-- Start --

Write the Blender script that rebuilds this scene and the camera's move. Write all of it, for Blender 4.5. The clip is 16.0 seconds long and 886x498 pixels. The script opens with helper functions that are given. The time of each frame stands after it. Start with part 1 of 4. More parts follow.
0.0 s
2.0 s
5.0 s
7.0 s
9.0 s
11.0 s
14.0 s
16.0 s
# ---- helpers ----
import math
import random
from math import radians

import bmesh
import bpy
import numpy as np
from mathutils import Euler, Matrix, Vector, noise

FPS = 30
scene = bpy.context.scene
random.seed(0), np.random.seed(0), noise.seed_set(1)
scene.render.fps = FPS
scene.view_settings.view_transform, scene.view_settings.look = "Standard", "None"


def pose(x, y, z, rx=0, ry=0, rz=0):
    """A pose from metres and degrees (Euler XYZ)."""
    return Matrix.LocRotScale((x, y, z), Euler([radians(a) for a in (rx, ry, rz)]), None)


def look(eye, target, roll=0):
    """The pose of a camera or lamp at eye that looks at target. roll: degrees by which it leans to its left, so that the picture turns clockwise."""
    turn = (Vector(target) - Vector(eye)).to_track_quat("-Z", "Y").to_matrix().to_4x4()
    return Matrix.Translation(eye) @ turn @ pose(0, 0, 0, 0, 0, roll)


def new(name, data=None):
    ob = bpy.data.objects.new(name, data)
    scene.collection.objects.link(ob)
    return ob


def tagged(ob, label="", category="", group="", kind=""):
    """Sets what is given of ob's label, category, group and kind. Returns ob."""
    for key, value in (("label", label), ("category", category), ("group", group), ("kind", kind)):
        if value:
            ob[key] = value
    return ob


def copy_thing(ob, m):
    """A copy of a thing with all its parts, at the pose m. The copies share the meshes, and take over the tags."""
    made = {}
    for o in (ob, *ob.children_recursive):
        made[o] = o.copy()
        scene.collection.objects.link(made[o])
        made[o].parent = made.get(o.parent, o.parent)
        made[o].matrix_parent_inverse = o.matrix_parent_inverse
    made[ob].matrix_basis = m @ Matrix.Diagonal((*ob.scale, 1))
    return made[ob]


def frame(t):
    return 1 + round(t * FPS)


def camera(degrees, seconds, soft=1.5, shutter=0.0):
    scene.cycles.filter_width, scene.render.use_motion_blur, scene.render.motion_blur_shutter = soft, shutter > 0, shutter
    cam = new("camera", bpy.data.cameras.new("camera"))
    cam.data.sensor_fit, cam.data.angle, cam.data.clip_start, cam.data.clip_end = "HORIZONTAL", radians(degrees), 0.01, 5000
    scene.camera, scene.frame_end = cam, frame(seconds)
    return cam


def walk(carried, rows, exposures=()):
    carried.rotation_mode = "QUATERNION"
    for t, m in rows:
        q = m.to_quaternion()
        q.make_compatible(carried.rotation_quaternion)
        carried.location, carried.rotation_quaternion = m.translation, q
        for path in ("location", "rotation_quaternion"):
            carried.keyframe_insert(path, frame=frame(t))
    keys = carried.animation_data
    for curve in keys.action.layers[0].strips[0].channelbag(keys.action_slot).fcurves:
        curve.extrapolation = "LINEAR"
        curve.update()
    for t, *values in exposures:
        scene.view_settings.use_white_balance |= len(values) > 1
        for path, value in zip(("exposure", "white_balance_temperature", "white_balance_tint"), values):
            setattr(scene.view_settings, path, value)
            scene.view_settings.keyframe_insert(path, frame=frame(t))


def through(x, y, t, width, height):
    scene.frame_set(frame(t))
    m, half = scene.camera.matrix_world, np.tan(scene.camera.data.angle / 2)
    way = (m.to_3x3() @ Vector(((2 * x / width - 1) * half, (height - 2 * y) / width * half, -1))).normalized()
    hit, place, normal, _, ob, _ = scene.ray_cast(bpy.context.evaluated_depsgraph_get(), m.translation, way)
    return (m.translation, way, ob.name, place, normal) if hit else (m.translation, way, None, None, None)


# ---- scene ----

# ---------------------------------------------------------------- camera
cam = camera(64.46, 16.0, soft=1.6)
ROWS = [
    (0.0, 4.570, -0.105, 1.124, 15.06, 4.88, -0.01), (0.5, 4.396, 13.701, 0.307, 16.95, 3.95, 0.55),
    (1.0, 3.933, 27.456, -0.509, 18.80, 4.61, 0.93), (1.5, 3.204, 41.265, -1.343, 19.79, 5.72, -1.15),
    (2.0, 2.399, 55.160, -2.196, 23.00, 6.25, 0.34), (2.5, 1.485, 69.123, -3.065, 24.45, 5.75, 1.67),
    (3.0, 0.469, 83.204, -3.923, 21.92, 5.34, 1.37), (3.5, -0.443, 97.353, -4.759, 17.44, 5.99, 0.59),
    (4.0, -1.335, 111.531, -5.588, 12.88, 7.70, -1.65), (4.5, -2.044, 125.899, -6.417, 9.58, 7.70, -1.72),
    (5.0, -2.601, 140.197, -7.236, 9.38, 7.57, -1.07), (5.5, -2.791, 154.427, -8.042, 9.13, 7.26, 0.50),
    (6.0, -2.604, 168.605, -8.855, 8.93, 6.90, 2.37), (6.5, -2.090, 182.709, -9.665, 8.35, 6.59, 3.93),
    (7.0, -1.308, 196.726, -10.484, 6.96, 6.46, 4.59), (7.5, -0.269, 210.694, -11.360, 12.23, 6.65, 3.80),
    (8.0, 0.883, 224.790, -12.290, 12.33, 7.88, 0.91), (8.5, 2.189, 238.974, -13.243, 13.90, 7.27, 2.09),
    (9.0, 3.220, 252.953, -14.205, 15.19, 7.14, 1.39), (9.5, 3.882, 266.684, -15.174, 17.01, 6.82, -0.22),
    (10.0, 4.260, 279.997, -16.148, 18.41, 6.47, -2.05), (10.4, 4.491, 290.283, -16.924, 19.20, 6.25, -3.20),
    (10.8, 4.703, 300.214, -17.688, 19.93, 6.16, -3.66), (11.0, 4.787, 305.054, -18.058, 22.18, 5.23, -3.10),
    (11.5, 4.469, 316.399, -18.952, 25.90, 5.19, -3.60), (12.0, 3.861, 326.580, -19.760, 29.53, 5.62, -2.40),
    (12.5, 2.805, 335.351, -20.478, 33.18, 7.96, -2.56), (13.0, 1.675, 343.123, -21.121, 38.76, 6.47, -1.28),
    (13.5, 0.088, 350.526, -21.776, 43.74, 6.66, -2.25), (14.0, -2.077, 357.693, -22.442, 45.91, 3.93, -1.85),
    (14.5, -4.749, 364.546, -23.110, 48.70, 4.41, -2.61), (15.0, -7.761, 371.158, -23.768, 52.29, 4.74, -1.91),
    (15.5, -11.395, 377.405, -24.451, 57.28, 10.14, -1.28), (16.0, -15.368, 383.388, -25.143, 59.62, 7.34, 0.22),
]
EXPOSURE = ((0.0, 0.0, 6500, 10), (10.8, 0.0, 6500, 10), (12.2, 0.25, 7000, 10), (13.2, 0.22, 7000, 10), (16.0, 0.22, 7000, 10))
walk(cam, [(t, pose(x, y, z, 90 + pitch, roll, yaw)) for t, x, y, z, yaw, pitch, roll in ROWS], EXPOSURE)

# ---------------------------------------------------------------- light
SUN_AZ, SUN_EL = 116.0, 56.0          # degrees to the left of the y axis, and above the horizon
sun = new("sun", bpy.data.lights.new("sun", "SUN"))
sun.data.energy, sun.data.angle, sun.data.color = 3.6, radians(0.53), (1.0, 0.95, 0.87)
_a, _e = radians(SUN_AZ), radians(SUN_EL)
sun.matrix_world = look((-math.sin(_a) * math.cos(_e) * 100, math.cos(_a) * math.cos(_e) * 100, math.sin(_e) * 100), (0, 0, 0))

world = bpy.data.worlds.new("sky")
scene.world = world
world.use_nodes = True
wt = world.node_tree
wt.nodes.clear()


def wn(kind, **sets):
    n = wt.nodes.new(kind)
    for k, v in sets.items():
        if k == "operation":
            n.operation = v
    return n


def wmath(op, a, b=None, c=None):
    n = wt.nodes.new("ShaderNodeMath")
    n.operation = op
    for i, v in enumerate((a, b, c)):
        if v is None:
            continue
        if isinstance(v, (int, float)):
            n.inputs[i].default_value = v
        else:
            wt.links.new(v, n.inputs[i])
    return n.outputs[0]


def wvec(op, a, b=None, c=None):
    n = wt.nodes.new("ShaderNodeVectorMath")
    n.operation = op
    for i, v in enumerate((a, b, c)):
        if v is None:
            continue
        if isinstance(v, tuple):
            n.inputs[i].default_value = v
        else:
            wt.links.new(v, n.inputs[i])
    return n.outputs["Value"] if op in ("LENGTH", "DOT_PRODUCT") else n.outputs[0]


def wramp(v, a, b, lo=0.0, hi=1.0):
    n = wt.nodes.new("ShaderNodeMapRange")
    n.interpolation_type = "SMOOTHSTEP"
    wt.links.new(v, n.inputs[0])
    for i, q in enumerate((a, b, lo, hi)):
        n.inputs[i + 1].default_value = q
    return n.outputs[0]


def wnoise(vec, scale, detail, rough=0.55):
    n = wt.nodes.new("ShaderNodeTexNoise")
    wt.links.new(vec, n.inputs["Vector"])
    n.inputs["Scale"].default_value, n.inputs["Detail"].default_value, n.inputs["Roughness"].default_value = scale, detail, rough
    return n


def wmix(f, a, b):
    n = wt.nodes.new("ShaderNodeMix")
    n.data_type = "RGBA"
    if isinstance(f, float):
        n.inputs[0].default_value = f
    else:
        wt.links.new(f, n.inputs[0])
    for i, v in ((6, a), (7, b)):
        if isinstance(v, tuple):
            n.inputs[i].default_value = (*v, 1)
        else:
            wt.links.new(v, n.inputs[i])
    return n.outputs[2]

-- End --

# Your objective
In the listing above, locate the line containing "ob[key] = value" and the line containing "scene.view_settings.keyframe_insert(path, frame=frame(t))". Extract those two lines and every line between them, exactly as written, and only those.

# Result of this task
            ob[key] = value
    return ob


def copy_thing(ob, m):
    """A copy of a thing with all its parts, at the pose m. The copies share the meshes, and take over the tags."""
    made = {}
    for o in (ob, *ob.children_recursive):
        made[o] = o.copy()
        scene.collection.objects.link(made[o])
        made[o].parent = made.get(o.parent, o.parent)
        made[o].matrix_parent_inverse = o.matrix_parent_inverse
    made[ob].matrix_basis = m @ Matrix.Diagonal((*ob.scale, 1))
    return made[ob]


def frame(t):
    return 1 + round(t * FPS)


def camera(degrees, seconds, soft=1.5, shutter=0.0):
    scene.cycles.filter_width, scene.render.use_motion_blur, scene.render.motion_blur_shutter = soft, shutter > 0, shutter
    cam = new("camera", bpy.data.cameras.new("camera"))
    cam.data.sensor_fit, cam.data.angle, cam.data.clip_start, cam.data.clip_end = "HORIZONTAL", radians(degrees), 0.01, 5000
    scene.camera, scene.frame_end = cam, frame(seconds)
    return cam


def walk(carried, rows, exposures=()):
    carried.rotation_mode = "QUATERNION"
    for t, m in rows:
        q = m.to_quaternion()
        q.make_compatible(carried.rotation_quaternion)
        carried.location, carried.rotation_quaternion = m.translation, q
        for path in ("location", "rotation_quaternion"):
            carried.keyframe_insert(path, frame=frame(t))
    keys = carried.animation_data
    for curve in keys.action.layers[0].strips[0].channelbag(keys.action_slot).fcurves:
        curve.extrapolation = "LINEAR"
        curve.update()
    for t, *values in exposures:
        scene.view_settings.use_white_balance |= len(values) > 1
        for path, value in zip(("exposure", "white_balance_temperature", "white_balance_tint"), values):
            setattr(scene.view_settings, path, value)
            scene.view_settings.keyframe_insert(path, frame=frame(t))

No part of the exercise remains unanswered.